Copy out the data below as written; omit any images.

[Start Records to use]

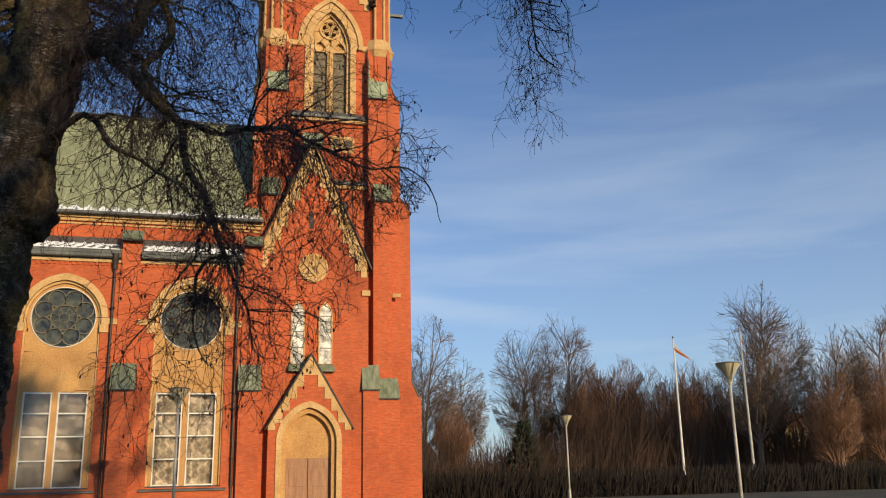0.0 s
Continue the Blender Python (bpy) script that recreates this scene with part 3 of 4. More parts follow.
for cx in (4.37, 5.73):
    lw = assembly("lancet_window", (cx, YA, 7.1), "narrow pointed window with reflections painted on its pale glass")
    sub("brick_arch", band(arch(cx, 9.6, 0.56, 0.98, 9.3), arch(cx, 9.6, 0.5, 0.9, 9.3), YA - 0.07, YA + 0.02), BRICK, lw)
    sub("frame", band(arch(cx, 9.55, 0.35, 0.69, 7.12), arch(cx, 9.55, 0.29, 0.6, 7.12), YA - 0.07, YA + 0.02), STONE, lw, "pale stone frame")
    sub("pane", prism(arch(cx, 9.55, 0.3, 0.6, 7.12), YA - 0.03, YA - 0.015), REFLECTION_PANE, lw)
    for z in (7.9, 8.7, 9.5):
        sub("glazing_bar", box(cx - 0.29, cx + 0.29, YA - 0.05, YA - 0.028, z - 0.02, z + 0.02), GREY_METAL, lw)
    sub("sill", wedge(cx - 0.46, cx + 0.46, YA - 0.3, YA, 6.78, 7.1), DULL_COPPER, lw)
for cx, z0, z1, y in ((4.95, 14.0, 14.75, YA), (6.93, 15.15, 15.85, YT), (3.3, 15.15, 15.85, YT)):
    part("slit_window", prism(arch(cx, z1, 0.11, 0.2, z0, 6), y - 0.012, y - 0.004), DARK_METAL, church, "narrow dark slit window")
    part("slit_frame", band(arch(cx, z1, 0.17, 0.28, z0, 6), arch(cx, z1, 0.11, 0.2, z0, 6), y - 0.04, y + 0.01), BRICK, church)
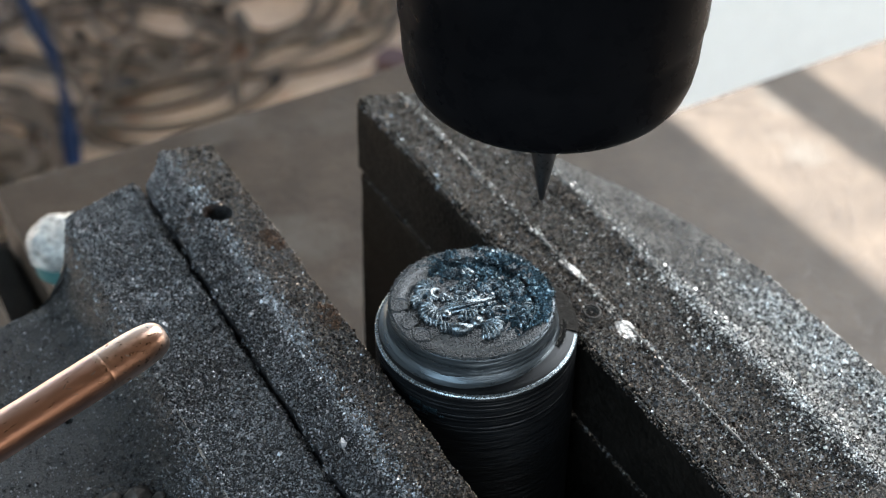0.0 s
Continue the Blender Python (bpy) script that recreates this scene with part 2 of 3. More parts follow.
def lathe(profile, sides=64, centre=(0, 0, 0)):
    """A turned body from (radius, height) pairs."""
    bm = bmesh.new()
    rings = []
    for r, z in profile:
        if r < 1e-5:
            rings.append([bm.verts.new((centre[0], centre[1], centre[2] + z))])
        else:
            rings.append([bm.verts.new((centre[0] + r * math.cos(k * math.tau / sides), centre[1] + r * math.sin(k * math.tau / sides), centre[2] + z)) for k in range(sides)])
    for a, b in zip(rings, rings[1:]):
        for k in range(sides):
            j = (k + 1) % sides
            if len(a) == 1 and len(b) > 1:
                bm.faces.new((a[0], b[j], b[k]))
            elif len(b) == 1 and len(a) > 1:
                bm.faces.new((a[k], a[j], b[0]))
            elif len(a) > 1:
                bm.faces.new((a[k], a[j], b[j], b[k]))
    return bm


def block(x0, x1, y0, y1, z0, z1, bevel=0.0, segments=2):
    bm = bmesh.new()
    bmesh.ops.create_cube(bm, size=1.0)
    for v in bm.verts:
        v.co = (x0 + (v.co.x + 0.5) * (x1 - x0), y0 + (v.co.y + 0.5) * (y1 - y0), z0 + (v.co.z + 0.5) * (z1 - z0))
    if bevel:
        bmesh.ops.bevel(bm, geom=list(bm.edges), offset=bevel, segments=segments, affect="EDGES", profile=0.5)
    return bm


def resample(points, step):
    out = []
    for (x0, z0), (x1, z1) in zip(points, points[1:] + points[:1]):
        n = max(1, int(math.hypot(x1 - x0, z1 - z0) / step))
        out += [(x0 + (x1 - x0) * k / n, z0 + (z1 - z0) * k / n) for k in range(n)]
    return out


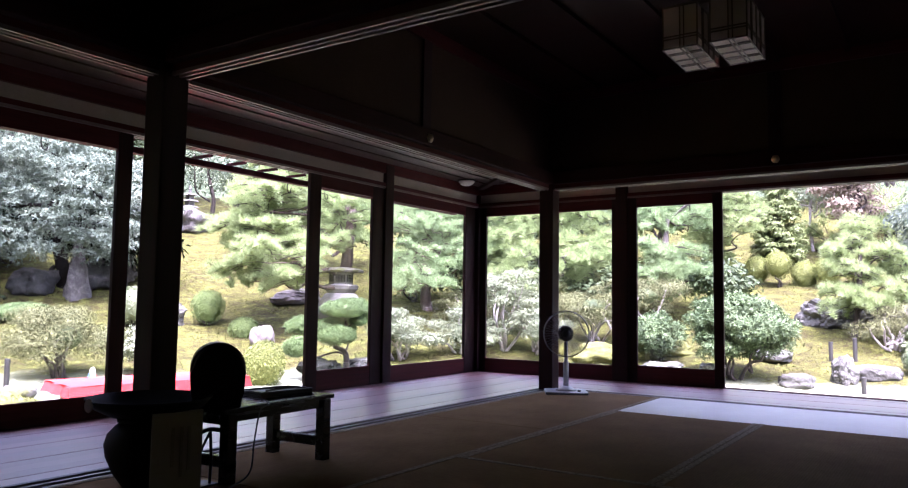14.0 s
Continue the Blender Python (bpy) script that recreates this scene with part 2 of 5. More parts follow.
BLUE = surface("blue_cloth", [(0.3, (0.08, 0.16, 0.42)), (0.7, (0.14, 0.25, 0.55))], 9, (1, 1, 1), 0.9, 0.2, 0.002, 150)
SHADE_GLASS = surface("frosted_lamp_glass", [(0.3, (0.6, 0.58, 0.54)), (0.7, (0.7, 0.68, 0.64))], 9, (1, 1, 1), 0.35, 0.05, 0.001, 150)
GLASS = glass_material()
wash = WASHI.node_tree
glow_through = wash.nodes.new("ShaderNodeBsdfTranslucent")
glow_through.inputs[0].default_value = (0.7, 0.6, 0.53, 1)
blend = wash.nodes.new("ShaderNodeMixShader")
blend.inputs[0].default_value = 0.4
wash.links.new(wash.nodes["Principled BSDF"].outputs[0], blend.inputs[1])
wash.links.new(glow_through.outputs[0], blend.inputs[2])
wash.links.new(blend.outputs[0], wash.nodes["Material Output"].inputs[0])


def tatami_material(name, stops, along_x, rough, spec):
    m, n, l, b = material(name, rough)
    b.inputs["Specular IOR Level"].default_value = spec
    g = n.new("ShaderNodeNewGeometry")
    w = n.new("ShaderNodeTexWave")
    w.bands_direction = "Y" if along_x else "X"
    w.inputs["Scale"].default_value, w.inputs["Distortion"].default_value = 26.0, 0.6
    l.new(g.outputs["Position"], w.inputs["Vector"])
    c, f = grain(n, l, 3), grain(n, l, 90, (0.2, 1, 1) if along_x else (1, 0.2, 1))
    mix = n.new("ShaderNodeMath")
    mix.operation = "MULTIPLY_ADD"
    mix.inputs[1].default_value = 0.4
    l.new(f.outputs[0], mix.inputs[0])
    s = n.new("ShaderNodeMath")
    s.operation = "MULTIPLY"
    s.inputs[1].default_value = 0.6
    l.new(c.outputs[0], s.inputs[0])
    l.new(s.outputs[0], mix.inputs[2])
    r = ramp(n, stops)
    l.new(mix.outputs[0], r.inputs[0])
    l.new(r.outputs[0], b.inputs["Base Color"])
    bumped(n, l, b, w.outputs[1], 0.35, 0.003)
    return m


TATAMI_X = tatami_material("worn_straw_matting_along_x", [(0.3, (0.14, 0.08, 0.032)), (0.7, (0.24, 0.148, 0.064))], True, 0.85, 0.04)
TATAMI_Y = tatami_material("worn_straw_matting_along_y", [(0.3, (0.14, 0.08, 0.032)), (0.7, (0.24, 0.148, 0.064))], False, 0.85, 0.04)
# far paler than the other mats: the window gleam is in its base colour
TATAMI_PALE = tatami_material("gleam_toned_straw_matting", [(0.3, (0.66, 0.6, 0.52)), (0.7, (0.8, 0.74, 0.65))], False, 0.4, 0.7)
BORDER = surface("patterned_mat_border", [(0.4, (0.17, 0.132, 0.088)), (0.5, (0.26, 0.21, 0.145)), (0.6, (0.37, 0.305, 0.215))], 60, (1, 1, 1), 0.95, 0.2, 0.001, 90, spec=0.0)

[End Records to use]

- [Reply]
0.0 s
Continue the Blender Python (bpy) script that recreates this scene with part 3 of 4. More parts follow.
for cx in (4.37, 5.73):
    lw = assembly("lancet_window", (cx, YA, 7.1), "narrow pointed window with reflections painted on its pale glass")
    sub("brick_arch", band(arch(cx, 9.6, 0.56, 0.98, 9.3), arch(cx, 9.6, 0.5, 0.9, 9.3), YA - 0.07, YA + 0.02), BRICK, lw)
    sub("frame", band(arch(cx, 9.55, 0.35, 0.69, 7.12), arch(cx, 9.55, 0.29, 0.6, 7.12), YA - 0.07, YA + 0.02), STONE, lw, "pale stone frame")
    sub("pane", prism(arch(cx, 9.55, 0.3, 0.6, 7.12), YA - 0.03, YA - 0.015), REFLECTION_PANE, lw)
    for z in (7.9, 8.7, 9.5):
        sub("glazing_bar", box(cx - 0.29, cx + 0.29, YA - 0.05, YA - 0.028, z - 0.02, z + 0.02), GREY_METAL, lw)
    sub("sill", wedge(cx - 0.46, cx + 0.46, YA - 0.3, YA, 6.78, 7.1), DULL_COPPER, lw)
for cx, z0, z1, y in ((4.95, 14.0, 14.75, YA), (6.93, 15.15, 15.85, YT), (3.3, 15.15, 15.85, YT)):
    part("slit_window", prism(arch(cx, z1, 0.11, 0.2, z0, 6), y - 0.012, y - 0.004), DARK_METAL, church, "narrow dark slit window")
    part("slit_frame", band(arch(cx, z1, 0.17, 0.28, z0, 6), arch(cx, z1, 0.11, 0.2, z0, 6), y - 0.04, y + 0.01), BRICK, church)
0.0 s
Continue the Blender Python (bpy) script that recreates this scene with part 2 of 3. More parts follow.
def lathe(profile, sides=64, centre=(0, 0, 0)):
    """A turned body from (radius, height) pairs."""
    bm = bmesh.new()
    rings = []
    for r, z in profile:
        if r < 1e-5:
            rings.append([bm.verts.new((centre[0], centre[1], centre[2] + z))])
        else:
            rings.append([bm.verts.new((centre[0] + r * math.cos(k * math.tau / sides), centre[1] + r * math.sin(k * math.tau / sides), centre[2] + z)) for k in range(sides)])
    for a, b in zip(rings, rings[1:]):
        for k in range(sides):
            j = (k + 1) % sides
            if len(a) == 1 and len(b) > 1:
                bm.faces.new((a[0], b[j], b[k]))
            elif len(b) == 1 and len(a) > 1:
                bm.faces.new((a[k], a[j], b[0]))
            elif len(a) > 1:
                bm.faces.new((a[k], a[j], b[j], b[k]))
    return bm


def block(x0, x1, y0, y1, z0, z1, bevel=0.0, segments=2):
    bm = bmesh.new()
    bmesh.ops.create_cube(bm, size=1.0)
    for v in bm.verts:
        v.co = (x0 + (v.co.x + 0.5) * (x1 - x0), y0 + (v.co.y + 0.5) * (y1 - y0), z0 + (v.co.z + 0.5) * (z1 - z0))
    if bevel:
        bmesh.ops.bevel(bm, geom=list(bm.edges), offset=bevel, segments=segments, affect="EDGES", profile=0.5)
    return bm


def resample(points, step):
    out = []
    for (x0, z0), (x1, z1) in zip(points, points[1:] + points[:1]):
        n = max(1, int(math.hypot(x1 - x0, z1 - z0) / step))
        out += [(x0 + (x1 - x0) * k / n, z0 + (z1 - z0) * k / n) for k in range(n)]
    return out


14.0 s
Continue the Blender Python (bpy) script that recreates this scene with part 2 of 5. More parts follow.
BLUE = surface("blue_cloth", [(0.3, (0.08, 0.16, 0.42)), (0.7, (0.14, 0.25, 0.55))], 9, (1, 1, 1), 0.9, 0.2, 0.002, 150)
SHADE_GLASS = surface("frosted_lamp_glass", [(0.3, (0.6, 0.58, 0.54)), (0.7, (0.7, 0.68, 0.64))], 9, (1, 1, 1), 0.35, 0.05, 0.001, 150)
GLASS = glass_material()
wash = WASHI.node_tree
glow_through = wash.nodes.new("ShaderNodeBsdfTranslucent")
glow_through.inputs[0].default_value = (0.7, 0.6, 0.53, 1)
blend = wash.nodes.new("ShaderNodeMixShader")
blend.inputs[0].default_value = 0.4
wash.links.new(wash.nodes["Principled BSDF"].outputs[0], blend.inputs[1])
wash.links.new(glow_through.outputs[0], blend.inputs[2])
wash.links.new(blend.outputs[0], wash.nodes["Material Output"].inputs[0])


def tatami_material(name, stops, along_x, rough, spec):
    m, n, l, b = material(name, rough)
    b.inputs["Specular IOR Level"].default_value = spec
    g = n.new("ShaderNodeNewGeometry")
    w = n.new("ShaderNodeTexWave")
    w.bands_direction = "Y" if along_x else "X"
    w.inputs["Scale"].default_value, w.inputs["Distortion"].default_value = 26.0, 0.6
    l.new(g.outputs["Position"], w.inputs["Vector"])
    c, f = grain(n, l, 3), grain(n, l, 90, (0.2, 1, 1) if along_x else (1, 0.2, 1))
    mix = n.new("ShaderNodeMath")
    mix.operation = "MULTIPLY_ADD"
    mix.inputs[1].default_value = 0.4
    l.new(f.outputs[0], mix.inputs[0])
    s = n.new("ShaderNodeMath")
    s.operation = "MULTIPLY"
    s.inputs[1].default_value = 0.6
    l.new(c.outputs[0], s.inputs[0])
    l.new(s.outputs[0], mix.inputs[2])
    r = ramp(n, stops)
    l.new(mix.outputs[0], r.inputs[0])
    l.new(r.outputs[0], b.inputs["Base Color"])
    bumped(n, l, b, w.outputs[1], 0.35, 0.003)
    return m


TATAMI_X = tatami_material("worn_straw_matting_along_x", [(0.3, (0.14, 0.08, 0.032)), (0.7, (0.24, 0.148, 0.064))], True, 0.85, 0.04)
TATAMI_Y = tatami_material("worn_straw_matting_along_y", [(0.3, (0.14, 0.08, 0.032)), (0.7, (0.24, 0.148, 0.064))], False, 0.85, 0.04)
# far paler than the other mats: the window gleam is in its base colour
TATAMI_PALE = tatami_material("gleam_toned_straw_matting", [(0.3, (0.66, 0.6, 0.52)), (0.7, (0.8, 0.74, 0.65))], False, 0.4, 0.7)
BORDER = surface("patterned_mat_border", [(0.4, (0.17, 0.132, 0.088)), (0.5, (0.26, 0.21, 0.145)), (0.6, (0.37, 0.305, 0.215))], 60, (1, 1, 1), 0.95, 0.2, 0.001, 90, spec=0.0)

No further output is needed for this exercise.